[Job] Start with the line that contains "Write the Blender" and end with the line that contains "of a camera"; retype those lines and the ones between them exactly, without any pictures.

[Records supplied]

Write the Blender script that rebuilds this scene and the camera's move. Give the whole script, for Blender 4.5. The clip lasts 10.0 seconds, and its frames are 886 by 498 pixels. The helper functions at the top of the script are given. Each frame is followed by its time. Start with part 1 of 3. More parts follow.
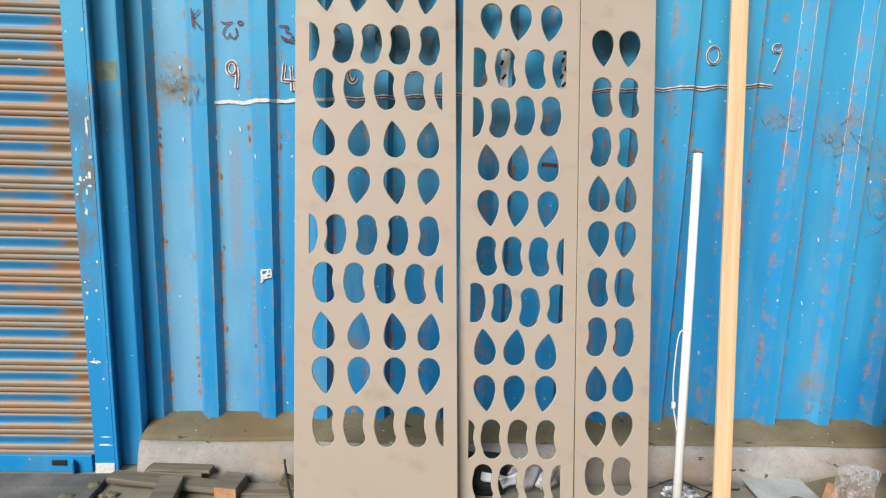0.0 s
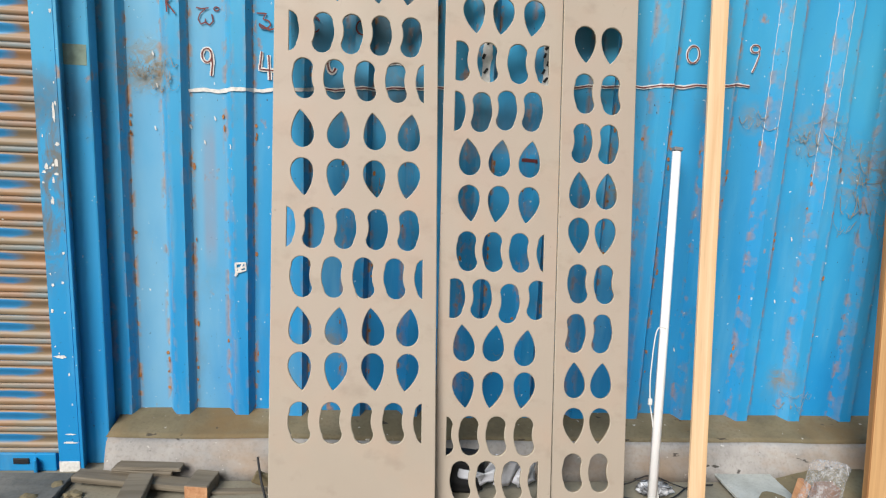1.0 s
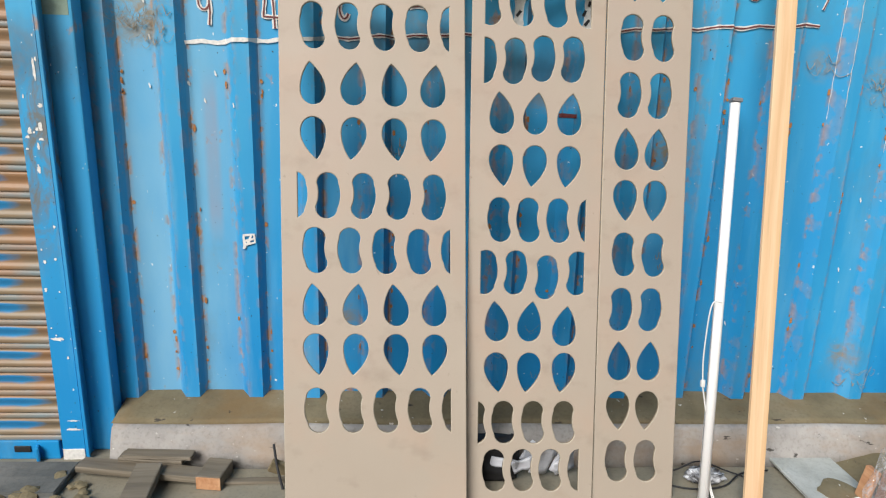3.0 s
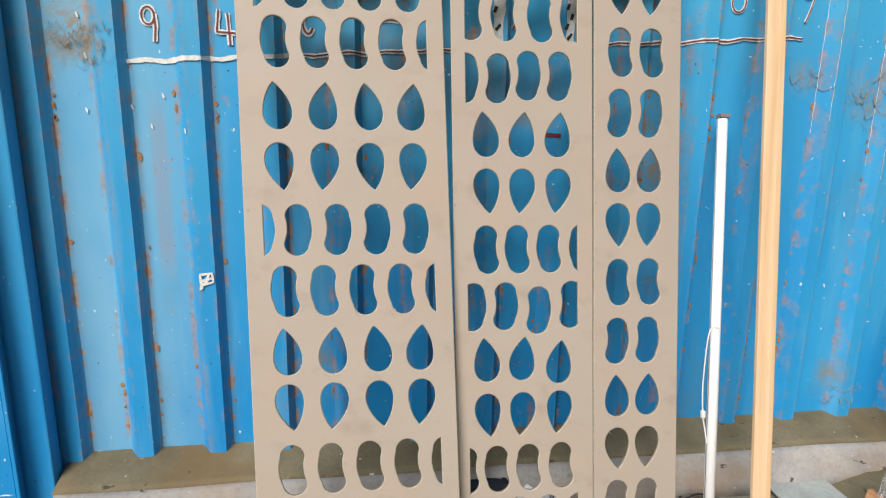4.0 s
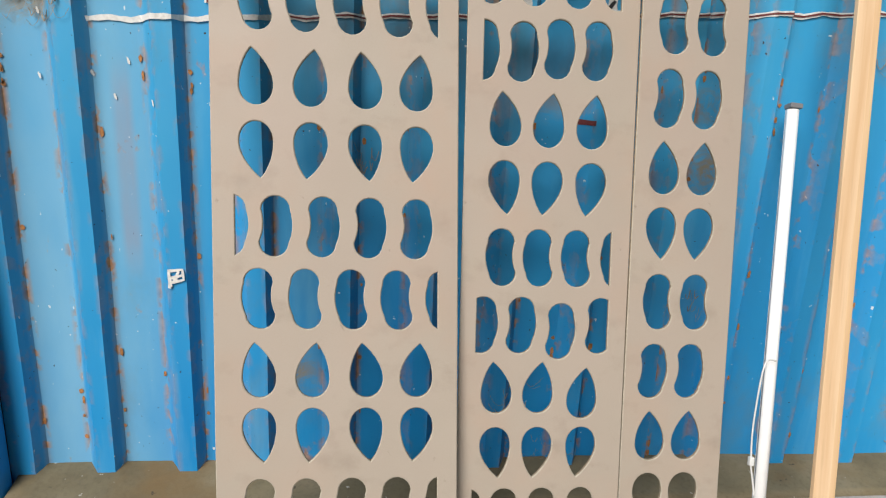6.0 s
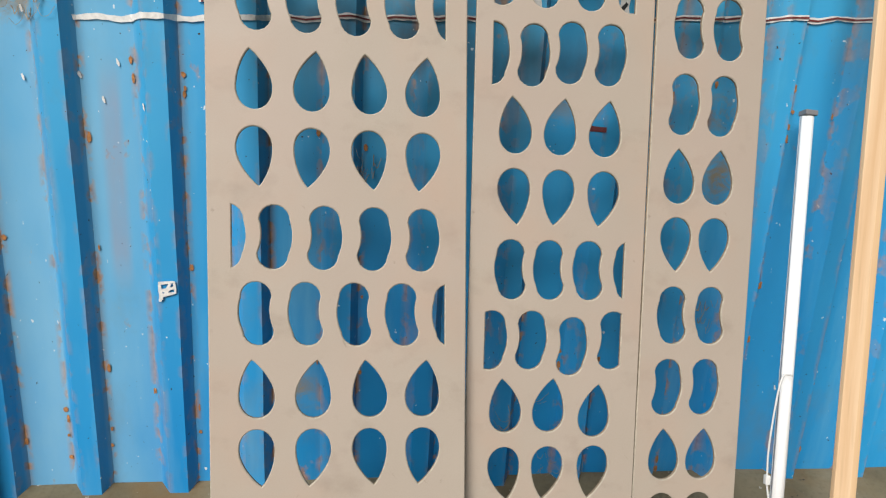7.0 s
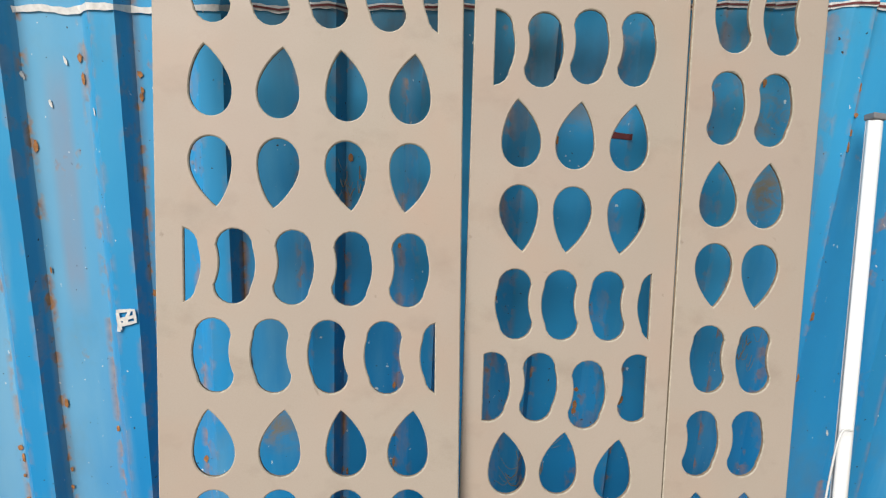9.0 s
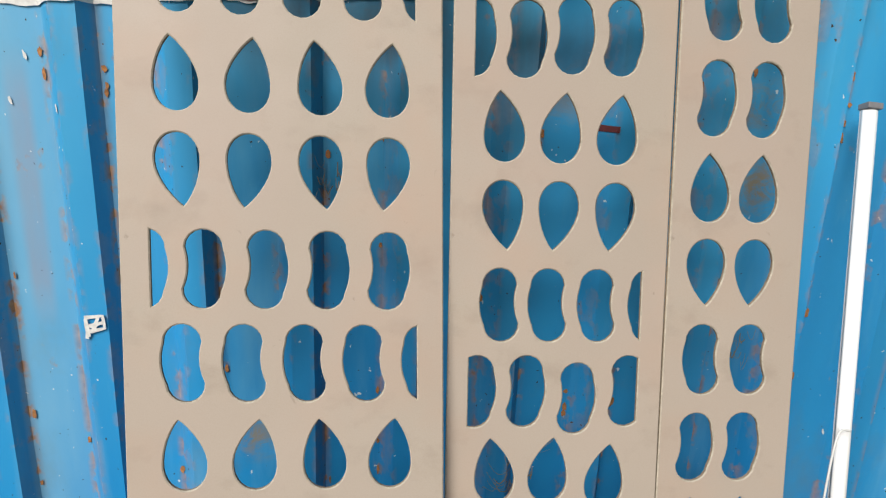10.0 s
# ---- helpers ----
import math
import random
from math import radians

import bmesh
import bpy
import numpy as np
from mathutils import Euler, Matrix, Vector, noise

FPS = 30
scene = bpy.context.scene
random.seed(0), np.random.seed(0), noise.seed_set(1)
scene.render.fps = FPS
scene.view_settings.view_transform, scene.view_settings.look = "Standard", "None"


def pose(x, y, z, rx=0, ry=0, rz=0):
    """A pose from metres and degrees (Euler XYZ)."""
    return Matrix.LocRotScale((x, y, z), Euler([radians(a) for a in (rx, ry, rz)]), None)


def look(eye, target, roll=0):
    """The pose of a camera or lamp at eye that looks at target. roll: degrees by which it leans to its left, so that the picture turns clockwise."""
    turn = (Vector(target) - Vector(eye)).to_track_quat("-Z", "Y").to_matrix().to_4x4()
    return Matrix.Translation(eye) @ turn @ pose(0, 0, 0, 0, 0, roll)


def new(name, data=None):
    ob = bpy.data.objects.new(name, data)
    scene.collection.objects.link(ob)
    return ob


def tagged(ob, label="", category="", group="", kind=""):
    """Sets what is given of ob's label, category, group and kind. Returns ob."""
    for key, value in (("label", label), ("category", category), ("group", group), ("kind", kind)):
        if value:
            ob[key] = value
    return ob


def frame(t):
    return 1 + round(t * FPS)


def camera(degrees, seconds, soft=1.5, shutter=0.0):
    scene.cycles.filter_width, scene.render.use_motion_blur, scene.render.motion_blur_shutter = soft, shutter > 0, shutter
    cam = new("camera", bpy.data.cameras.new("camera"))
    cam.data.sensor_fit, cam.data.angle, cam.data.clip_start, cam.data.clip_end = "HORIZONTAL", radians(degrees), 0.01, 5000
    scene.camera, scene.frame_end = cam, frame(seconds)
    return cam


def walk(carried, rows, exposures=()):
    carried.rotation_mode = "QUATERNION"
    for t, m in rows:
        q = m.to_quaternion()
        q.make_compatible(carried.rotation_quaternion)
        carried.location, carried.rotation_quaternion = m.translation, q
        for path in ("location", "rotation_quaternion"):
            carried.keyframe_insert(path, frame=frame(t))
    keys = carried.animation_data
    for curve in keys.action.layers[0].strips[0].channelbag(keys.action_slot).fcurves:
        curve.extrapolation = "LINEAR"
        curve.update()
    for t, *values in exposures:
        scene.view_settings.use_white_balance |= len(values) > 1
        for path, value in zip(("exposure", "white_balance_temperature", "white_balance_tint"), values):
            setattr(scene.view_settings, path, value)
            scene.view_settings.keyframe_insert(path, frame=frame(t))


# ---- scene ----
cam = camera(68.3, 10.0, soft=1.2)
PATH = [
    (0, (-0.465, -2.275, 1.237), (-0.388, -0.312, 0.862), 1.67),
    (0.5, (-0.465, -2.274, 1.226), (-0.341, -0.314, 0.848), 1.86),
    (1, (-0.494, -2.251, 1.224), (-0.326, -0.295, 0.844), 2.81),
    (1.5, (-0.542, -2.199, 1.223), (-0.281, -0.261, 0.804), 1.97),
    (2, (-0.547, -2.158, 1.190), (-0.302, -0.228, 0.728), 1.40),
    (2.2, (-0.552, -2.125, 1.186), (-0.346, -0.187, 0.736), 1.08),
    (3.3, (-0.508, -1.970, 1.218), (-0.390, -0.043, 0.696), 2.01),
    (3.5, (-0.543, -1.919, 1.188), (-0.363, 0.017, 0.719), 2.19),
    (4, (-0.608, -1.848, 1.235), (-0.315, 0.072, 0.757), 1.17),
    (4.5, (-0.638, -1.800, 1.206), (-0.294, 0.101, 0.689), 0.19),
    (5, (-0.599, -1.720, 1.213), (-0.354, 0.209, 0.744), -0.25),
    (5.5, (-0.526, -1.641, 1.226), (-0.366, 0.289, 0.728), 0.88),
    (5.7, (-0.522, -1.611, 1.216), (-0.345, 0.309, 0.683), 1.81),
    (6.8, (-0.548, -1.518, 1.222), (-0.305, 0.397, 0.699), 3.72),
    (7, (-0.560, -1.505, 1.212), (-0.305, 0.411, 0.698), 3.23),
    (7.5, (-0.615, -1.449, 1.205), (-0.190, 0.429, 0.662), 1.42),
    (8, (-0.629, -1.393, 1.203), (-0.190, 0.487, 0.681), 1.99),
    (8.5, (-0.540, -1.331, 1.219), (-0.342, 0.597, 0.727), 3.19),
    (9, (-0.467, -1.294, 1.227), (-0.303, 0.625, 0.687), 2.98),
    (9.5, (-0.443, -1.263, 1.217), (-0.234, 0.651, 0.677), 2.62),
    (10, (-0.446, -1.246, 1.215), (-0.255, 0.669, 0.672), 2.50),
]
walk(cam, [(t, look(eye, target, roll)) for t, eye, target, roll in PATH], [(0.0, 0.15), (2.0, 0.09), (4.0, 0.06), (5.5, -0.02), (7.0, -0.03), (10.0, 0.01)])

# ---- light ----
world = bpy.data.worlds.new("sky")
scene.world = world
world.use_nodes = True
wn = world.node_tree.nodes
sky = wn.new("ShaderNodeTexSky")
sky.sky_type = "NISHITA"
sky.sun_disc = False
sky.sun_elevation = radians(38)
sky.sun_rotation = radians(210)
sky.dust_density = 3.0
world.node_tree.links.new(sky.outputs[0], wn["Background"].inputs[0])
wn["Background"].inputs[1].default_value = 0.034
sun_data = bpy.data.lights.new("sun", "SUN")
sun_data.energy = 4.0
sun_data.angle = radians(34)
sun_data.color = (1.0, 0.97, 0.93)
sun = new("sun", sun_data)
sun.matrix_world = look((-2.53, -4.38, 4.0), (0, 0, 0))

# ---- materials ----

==

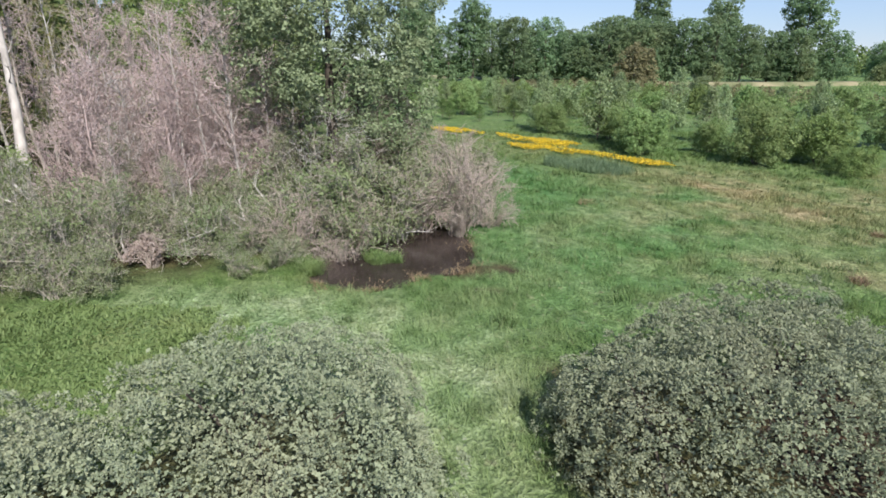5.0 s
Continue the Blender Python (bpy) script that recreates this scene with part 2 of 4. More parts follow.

[Problem solution]
Write the Blender script that rebuilds this scene and the camera's move. Give the whole script, for Blender 4.5. The clip lasts 10.0 seconds, and its frames are 886 by 498 pixels. The helper functions at the top of the script are given. Each frame is followed by its time. Start with part 1 of 3. More parts follow.
0.0 s
1.0 s
3.0 s
4.0 s
6.0 s
7.0 s
9.0 s
10.0 s
# ---- helpers ----
import math
import random
from math import radians

import bmesh
import bpy
import numpy as np
from mathutils import Euler, Matrix, Vector, noise

FPS = 30
scene = bpy.context.scene
random.seed(0), np.random.seed(0), noise.seed_set(1)
scene.render.fps = FPS
scene.view_settings.view_transform, scene.view_settings.look = "Standard", "None"


def pose(x, y, z, rx=0, ry=0, rz=0):
    """A pose from metres and degrees (Euler XYZ)."""
    return Matrix.LocRotScale((x, y, z), Euler([radians(a) for a in (rx, ry, rz)]), None)


def look(eye, target, roll=0):
    """The pose of a camera or lamp at eye that looks at target. roll: degrees by which it leans to its left, so that the picture turns clockwise."""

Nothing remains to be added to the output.